Lolland, Falster, Møn & Bornholm
Lolland is generally flat, Falster less so, while Møn is a haven of small hills and valleys, with the Møn Klint chalk cliffs a breathtaking sight. Bornholm is set apart from the rest, 150km (90 miles) east of the Danish mainland, and is made up of fertile farmland, white beaches and rocky coastlines. Other towns worth visiting include Nakskov, Nykobing, Nysted, Rønne, Sakskøbing and Stege.
Knuthenborg Park on Lolland is Denmark’s largest, with 500 species of trees, flowers and plants; it also contains a safari park. Corselitse and the Pederstrup Museum are also worth a visit. Bornholm contains Hammershus, Denmark’s largest castle ruin (built in 1260), as well as many fine churches. The small town of Svaneke was awarded the European Gold Medal in Architectural Heritage Year (1975).

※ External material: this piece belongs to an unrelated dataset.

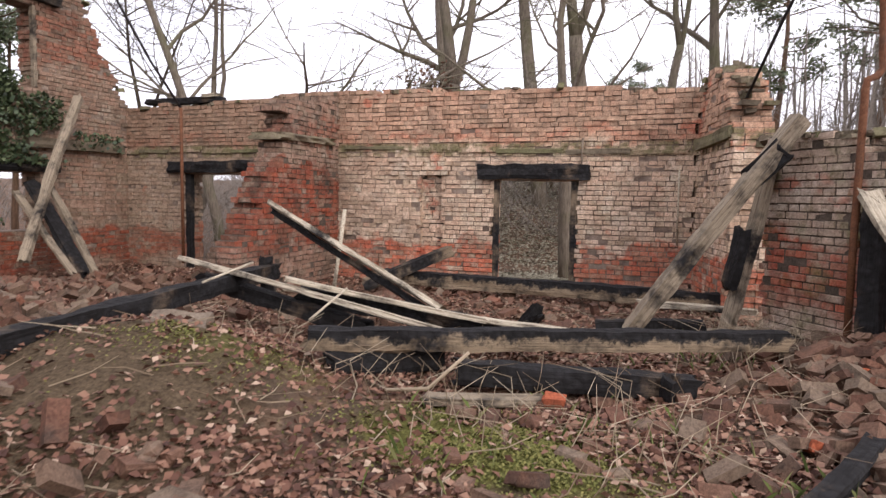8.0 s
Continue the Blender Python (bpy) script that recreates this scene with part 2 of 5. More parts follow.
BRIGHT_BRICK = simple_material("fresh_red_brick", [(0.0, (0.34, 0.085, 0.04)), (1.0, (0.44, 0.13, 0.065))], 9, 70, by_piece=0.3, dirt_amount=0.4)
SANDSTONE = simple_material("sandstone", [(0.25, (0.20, 0.155, 0.10)), (0.40, (0.33, 0.255, 0.17)), (0.52, (0.44, 0.36, 0.25)), (0.62, (0.43, 0.30, 0.21)), (0.75, (0.38, 0.20, 0.145))], 3.4, 52, bump_d=0.03, by_piece=0.25, dirt_amount=0.6, dirt=(0.12, 0.10, 0.065))
PALE_STONE = simple_material("pale_sandstone", [(0.0, (0.34, 0.30, 0.20)), (0.5, (0.48, 0.43, 0.31)), (1.0, (0.56, 0.50, 0.38))], 3.2, 45, bump_d=0.014, by_piece=0.2, dirt_amount=0.6, dirt=(0.15, 0.16, 0.075))
RED_STONE = simple_material("red_sandstone", [(0.3, (0.21, 0.105, 0.075)), (0.5, (0.33, 0.16, 0.115)), (0.7, (0.37, 0.27, 0.195))], 3.4, 52, bump_d=0.04, by_piece=0.1, dirt_amount=0.5, dirt=(0.10, 0.08, 0.055))
GREEN_STONE = simple_material("mossy_stone", [(0.2, (0.12, 0.115, 0.055)), (0.45, (0.20, 0.19, 0.10)), (0.8, (0.33, 0.285, 0.20))], 3.2, 45, bump_d=0.02, by_piece=0.1, dirt_amount=0.6, dirt=(0.11, 0.12, 0.05))
SLAB_STONE = simple_material("mossy_slab", [(0.25, (0.15, 0.125, 0.075)), (0.42, (0.22, 0.195, 0.08)), (0.56, (0.30, 0.27, 0.075)), (0.75, (0.36, 0.31, 0.19))], 4, 60, by_piece=0.1, bump_d=0.012, dirt_amount=0.6, dirt=(0.12, 0.095, 0.07))
GREY_STONE = simple_material("grey_stone", [(0.2, (0.15, 0.115, 0.085)), (0.5, (0.24, 0.19, 0.14)), (0.9, (0.33, 0.27, 0.195))], 5, 55, by_piece=0.3, dirt_amount=0.5)
DARK_STONE = simple_material("dark_stone", [(0.2, (0.07, 0.055, 0.042)), (0.5, (0.12, 0.09, 0.07)), (0.9, (0.18, 0.135, 0.10))], 6, 60, by_piece=0.3, dirt_amount=0.5)
MOSSY_TOP = simple_material("mossy_mortar_top", [(0.2, (0.11, 0.085, 0.06)), (0.5, (0.20, 0.165, 0.115)), (0.75, (0.17, 0.165, 0.08)), (1.0, (0.27, 0.21, 0.15))], 4, 50, by_piece=0.5, dirt_amount=0.6)
RUST = simple_material("rusty_steel", [(0.1, (0.085, 0.035, 0.02)), (0.5, (0.17, 0.07, 0.035)), (0.9, (0.26, 0.13, 0.075))], 14, 120, rough=0.75, bump_d=0.002, by_piece=0.1, dirt_amount=0.5)
DRUM_PAINT = simple_material("drum_rust", [(0.1, (0.15, 0.06, 0.045)), (0.45, (0.25, 0.12, 0.09)), (0.8, (0.34, 0.20, 0.155)), (1.0, (0.40, 0.33, 0.26))], 5, 90, rough=0.6, bump_d=0.002, by_piece=0.1, dirt_amount=0.45)
DRUM_END = simple_material("drum_end", [(0.1, (0.16, 0.10, 0.07)), (0.45, (0.28, 0.21, 0.16)), (0.9, (0.40, 0.35, 0.29))], 5, 90, rough=0.6, bump_d=0.002, by_piece=0.1, dirt_amount=0.5)
CABLE = simple_material("black_cable", [(0.0, (0.02, 0.018, 0.018)), (1.0, (0.035, 0.03, 0.03))], 9, 60, rough=0.6, dirt_amount=0.1)
BEAM_CHAR = wood_material("charred_timber", (0.17, 0.12, 0.08), (0.06, 0.045, 0.03), char=0.62)
BEAM_HALF = wood_material("half_charred_timber", (0.235, 0.175, 0.115), (0.10, 0.072, 0.05), char=0.47)
BEAM_OLD = wood_material("weathered_timber", (0.34, 0.275, 0.195), (0.13, 0.098, 0.07), char=0.33)
BEAM_TOP = wood_material("timber_burnt_on_top", (0.30, 0.225, 0.145), (0.12, 0.085, 0.058), char=0.30, burnt_top=0.012)
PLANK_PALE = wood_material("pale_split_plank", (0.56, 0.49, 0.37), (0.22, 0.165, 0.115), char=0.27)
BARK = bark_material("bark", [(0.25, (0.075, 0.06, 0.046)), (0.5, (0.17, 0.14, 0.108)), (0.8, (0.28, 0.245, 0.20))], 0.45)
BARK_DARK = bark_material("bark_dark", [(0.25, (0.035, 0.027, 0.022)), (0.5, (0.08, 0.062, 0.05)), (0.8, (0.14, 0.115, 0.09))], 0.3)
BARK_PINE = bark_material("bark_pine", [(0.25, (0.06, 0.04, 0.03)), (0.5, (0.14, 0.085, 0.055)), (0.8, (0.22, 0.13, 0.085))], 0.1)
# Bark colours paled towards grey: the distance haze is in the colour.
HAZY_WOOD = bark_material("hazy_wood", [(0.25, (0.13, 0.11, 0.095)), (0.5, (0.21, 0.18, 0.155)), (0.8, (0.31, 0.275, 0.25))], 0.15)
LITTER = leaf_material("dead_leaves", [(0.0, (0.065, 0.031, 0.023)), (0.3, (0.13, 0.060, 0.040)), (0.6, (0.215, 0.108, 0.070)), (0.88, (0.30, 0.175, 0.118)), (1.0, (0.45, 0.33, 0.24))])
IVY = leaf_material("ivy_leaves", [(0.0, (0.022, 0.035, 0.016)), (0.5, (0.05, 0.075, 0.032)), (1.0, (0.11, 0.135, 0.065))], 0.5, 0.4)
NEEDLES = leaf_material("pine_needles", [(0.0, (0.10, 0.125, 0.075)), (0.5, (0.17, 0.20, 0.125)), (1.0, (0.25, 0.275, 0.18))])
GRASS = leaf_material("grass_blades", [(0.0, (0.06, 0.09, 0.02)), (0.5, (0.12, 0.16, 0.04)), (1.0, (0.22, 0.21, 0.09))])
MOSS = leaf_material("moss_tufts", [(0.0, (0.09, 0.095, 0.022)), (0.5, (0.17, 0.17, 0.045)), (1.0, (0.26, 0.235, 0.08))])
BANK_GRASS = leaf_material("dry_bank_grass", [(0.0, (0.25, 0.225, 0.155)), (0.5, (0.30, 0.275, 0.20)), (1.0, (0.36, 0.325, 0.24))])
DRY = leaf_material("dry_stalks", [(0.0, (0.20, 0.14, 0.09)), (0.5, (0.32, 0.25, 0.17)), (1.0, (0.42, 0.35, 0.25))])
BROWN_LEAF = leaf_material("withered_oak_leaves", [(0.0, (0.07, 0.035, 0.022)), (0.5, (0.13, 0.065, 0.04)), (1.0, (0.20, 0.11, 0.07))])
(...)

Denmark’s capital, Copenhagen, is on Zealand (Sjælland) and thus there is much commercial activity on the island. But there are also fine beaches, lakes, forests and royal palaces. Other towns worth visiting include Slagelse, Nastved and Frederikssund.
Excursions & sightseeing
The old fortress of Kronborg, famed not only as the most imposing edifice in Scandinavia, but also as the setting for Shakespeare’s Hamlet, can be found at Helsingør (Elsinore). Frederiksborg Castle, equally as impressive, is to be seen at Hillerød, which houses the National History Museum. The 12th-century cathedral at Roskilde and the Viking Museum are both worth a visit while, at Skjoldenasholm, there is a fine Tram Museum. Excellent beaches can be found in Sjælland, particularly in the north of the island.